Introducción
Jeremías ejerció su ministerio profético en Judá, en un periodo de franca decadencia, que abarcó desde el año trece de Josías, el último gran reformador y restaurador, hasta después de la caída de Jerusalén, sumando más de cuarenta años en los que abundó la idolatría, la apostasía, la soberbia y la rebeldía; razón por la que Dios decide castigar a su pueblo permitiendo que los caldeos, venidos de Babilonia y bajo el reinado de Nabucodonosor, tomaran Jerusalén y se llevaran cautivos a los judíos por un lapso de setenta años; eventos que Jeremías continuamente anunciaba, pero que, como Dios se lo advirtió desde que fue llamado, no solo no escucharon sus mensajes, sino que lo persiguieron azotándole y encarcelándole.
Esta primera parte del libro del profeta Jeremías, es un continuo llamado al arrepentimiento al pueblo que Dios escogió, pero que se alejó siguiendo cosas que como Dios mismo dice:”yo no les mandé, ni subió en mí corazón”.

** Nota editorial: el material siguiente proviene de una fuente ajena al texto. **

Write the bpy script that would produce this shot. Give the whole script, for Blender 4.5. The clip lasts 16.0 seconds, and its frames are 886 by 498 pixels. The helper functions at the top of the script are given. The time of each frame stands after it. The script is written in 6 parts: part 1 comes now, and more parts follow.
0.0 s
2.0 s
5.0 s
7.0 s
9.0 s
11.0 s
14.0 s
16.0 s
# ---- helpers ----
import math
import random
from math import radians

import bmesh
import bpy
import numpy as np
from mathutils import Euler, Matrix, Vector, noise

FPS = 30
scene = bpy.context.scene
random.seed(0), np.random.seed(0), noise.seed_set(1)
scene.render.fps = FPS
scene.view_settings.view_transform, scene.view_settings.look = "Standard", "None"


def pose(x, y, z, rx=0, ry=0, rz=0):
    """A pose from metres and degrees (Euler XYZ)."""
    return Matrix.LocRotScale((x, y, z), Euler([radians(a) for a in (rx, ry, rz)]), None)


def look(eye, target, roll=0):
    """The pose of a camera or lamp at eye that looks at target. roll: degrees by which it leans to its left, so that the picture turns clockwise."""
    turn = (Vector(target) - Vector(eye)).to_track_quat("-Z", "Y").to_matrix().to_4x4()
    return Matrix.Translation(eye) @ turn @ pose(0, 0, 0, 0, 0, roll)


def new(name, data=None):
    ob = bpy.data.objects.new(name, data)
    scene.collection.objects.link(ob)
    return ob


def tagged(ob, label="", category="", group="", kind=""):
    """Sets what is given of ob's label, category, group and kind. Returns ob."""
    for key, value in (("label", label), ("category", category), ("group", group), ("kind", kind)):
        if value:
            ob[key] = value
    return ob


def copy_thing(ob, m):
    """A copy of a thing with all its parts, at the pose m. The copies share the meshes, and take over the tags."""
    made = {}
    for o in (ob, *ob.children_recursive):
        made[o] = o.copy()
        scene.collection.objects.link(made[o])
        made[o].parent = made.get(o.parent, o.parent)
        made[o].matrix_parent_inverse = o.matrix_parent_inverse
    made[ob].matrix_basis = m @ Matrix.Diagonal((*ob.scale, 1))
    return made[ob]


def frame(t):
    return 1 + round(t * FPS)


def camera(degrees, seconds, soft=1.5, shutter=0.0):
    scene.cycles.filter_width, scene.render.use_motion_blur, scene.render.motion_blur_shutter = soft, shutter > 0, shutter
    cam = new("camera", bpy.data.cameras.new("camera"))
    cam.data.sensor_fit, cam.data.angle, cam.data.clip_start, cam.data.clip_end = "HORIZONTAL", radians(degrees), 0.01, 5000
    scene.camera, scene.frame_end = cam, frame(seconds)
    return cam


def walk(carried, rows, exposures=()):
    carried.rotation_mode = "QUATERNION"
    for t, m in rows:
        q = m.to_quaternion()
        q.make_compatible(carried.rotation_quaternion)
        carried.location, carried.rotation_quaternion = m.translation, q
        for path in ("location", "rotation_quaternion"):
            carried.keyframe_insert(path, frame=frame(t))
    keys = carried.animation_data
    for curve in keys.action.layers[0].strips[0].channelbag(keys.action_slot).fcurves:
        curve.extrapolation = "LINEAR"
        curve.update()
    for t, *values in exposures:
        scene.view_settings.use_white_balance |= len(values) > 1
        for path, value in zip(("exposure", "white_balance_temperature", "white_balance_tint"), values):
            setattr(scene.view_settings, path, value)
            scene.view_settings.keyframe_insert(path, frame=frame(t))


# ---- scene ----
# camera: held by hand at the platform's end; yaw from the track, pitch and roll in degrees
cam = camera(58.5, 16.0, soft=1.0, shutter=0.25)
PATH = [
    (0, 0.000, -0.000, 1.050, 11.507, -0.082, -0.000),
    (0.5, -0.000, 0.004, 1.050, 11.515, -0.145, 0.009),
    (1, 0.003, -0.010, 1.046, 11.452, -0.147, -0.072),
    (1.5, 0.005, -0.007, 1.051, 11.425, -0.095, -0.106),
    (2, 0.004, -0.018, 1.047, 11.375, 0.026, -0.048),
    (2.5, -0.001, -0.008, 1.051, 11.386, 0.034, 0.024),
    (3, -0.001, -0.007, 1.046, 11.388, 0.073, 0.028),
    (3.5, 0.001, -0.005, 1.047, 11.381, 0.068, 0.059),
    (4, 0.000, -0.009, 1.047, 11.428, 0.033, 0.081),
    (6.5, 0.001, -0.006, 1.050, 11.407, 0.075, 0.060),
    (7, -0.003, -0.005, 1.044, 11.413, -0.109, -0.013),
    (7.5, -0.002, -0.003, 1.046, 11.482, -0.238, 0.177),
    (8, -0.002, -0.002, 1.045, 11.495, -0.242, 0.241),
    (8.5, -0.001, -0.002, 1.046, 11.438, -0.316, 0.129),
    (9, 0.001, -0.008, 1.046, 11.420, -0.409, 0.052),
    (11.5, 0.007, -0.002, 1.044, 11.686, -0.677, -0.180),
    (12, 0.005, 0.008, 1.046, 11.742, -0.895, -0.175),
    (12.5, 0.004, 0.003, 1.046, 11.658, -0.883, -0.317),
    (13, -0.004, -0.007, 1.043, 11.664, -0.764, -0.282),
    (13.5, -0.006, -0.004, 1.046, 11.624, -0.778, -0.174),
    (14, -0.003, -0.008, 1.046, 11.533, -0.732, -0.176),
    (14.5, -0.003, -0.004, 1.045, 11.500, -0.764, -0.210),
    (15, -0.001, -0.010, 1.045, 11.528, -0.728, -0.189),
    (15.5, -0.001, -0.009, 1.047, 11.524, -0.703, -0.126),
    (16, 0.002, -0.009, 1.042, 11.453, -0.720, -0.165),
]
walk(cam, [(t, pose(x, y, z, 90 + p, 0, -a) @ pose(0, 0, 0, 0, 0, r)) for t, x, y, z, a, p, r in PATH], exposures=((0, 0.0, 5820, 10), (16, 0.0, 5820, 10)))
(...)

A lo largo de estas profecías, se encuentra una descripción del panorama de Judá en los días previos a su caída: Los sacrificios humanos a dioses paganos en las afueras de Jerusalén, el incensar a los baales desde los tejados de las casas, y el culto a la reina del cielo, eran cosa común, y razón por la que Dios anunciaba el inminente cautiverio. Sin embargo, también se anuncia la restauración del pueblo judío, y el retorno de tierras lejanas a la tierra que Jehová les había dado, así como el establecimiento de un nuevo pacto en el que el Señor promete: “Daré mí ley en su mente, y la escribiré en su corazón; y yo seré a ellos por Dios, y ellos me serán por pueblo” (Jer. 31:33); pacto que no sólo abarca a los judíos, sino que por la gracia de Dios y el sacrificio de Jesús nos hace partícipes también a nosotros que antes estábamos lejos, pero que hemos sido hechos cercanos por la sangre de Cristo (Ef. 2:13).